## Set task
Reproduce the listing below without changes, except that pictures are left out.

## Data shown
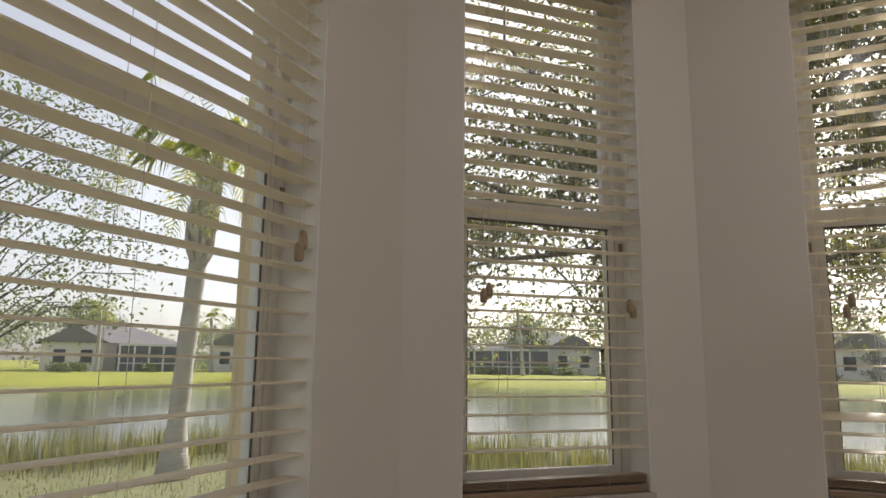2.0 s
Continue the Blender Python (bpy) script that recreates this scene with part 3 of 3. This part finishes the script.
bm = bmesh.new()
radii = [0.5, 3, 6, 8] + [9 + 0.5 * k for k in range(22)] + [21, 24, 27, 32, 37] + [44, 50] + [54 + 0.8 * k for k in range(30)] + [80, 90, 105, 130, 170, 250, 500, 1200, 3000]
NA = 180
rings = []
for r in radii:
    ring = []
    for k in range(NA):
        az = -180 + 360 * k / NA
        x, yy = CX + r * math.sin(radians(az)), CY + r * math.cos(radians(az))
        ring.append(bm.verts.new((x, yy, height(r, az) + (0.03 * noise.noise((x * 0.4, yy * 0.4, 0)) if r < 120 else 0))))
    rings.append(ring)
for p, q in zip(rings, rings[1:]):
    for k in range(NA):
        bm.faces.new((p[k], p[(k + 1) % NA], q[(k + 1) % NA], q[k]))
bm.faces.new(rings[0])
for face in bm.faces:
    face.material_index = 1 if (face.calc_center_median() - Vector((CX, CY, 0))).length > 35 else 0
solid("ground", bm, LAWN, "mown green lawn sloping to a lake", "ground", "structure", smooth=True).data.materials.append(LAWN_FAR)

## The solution
2.0 s
Continue the Blender Python (bpy) script that recreates this scene with part 3 of 3. This part finishes the script.
bm = bmesh.new()
radii = [0.5, 3, 6, 8] + [9 + 0.5 * k for k in range(22)] + [21, 24, 27, 32, 37] + [44, 50] + [54 + 0.8 * k for k in range(30)] + [80, 90, 105, 130, 170, 250, 500, 1200, 3000]
NA = 180
rings = []
for r in radii:
    ring = []
    for k in range(NA):
        az = -180 + 360 * k / NA
        x, yy = CX + r * math.sin(radians(az)), CY + r * math.cos(radians(az))
        ring.append(bm.verts.new((x, yy, height(r, az) + (0.03 * noise.noise((x * 0.4, yy * 0.4, 0)) if r < 120 else 0))))
    rings.append(ring)
for p, q in zip(rings, rings[1:]):
    for k in range(NA):
        bm.faces.new((p[k], p[(k + 1) % NA], q[(k + 1) % NA], q[k]))
bm.faces.new(rings[0])
for face in bm.faces:
    face.material_index = 1 if (face.calc_center_median() - Vector((CX, CY, 0))).length > 35 else 0
solid("ground", bm, LAWN, "mown green lawn sloping to a lake", "ground", "structure", smooth=True).data.materials.append(LAWN_FAR)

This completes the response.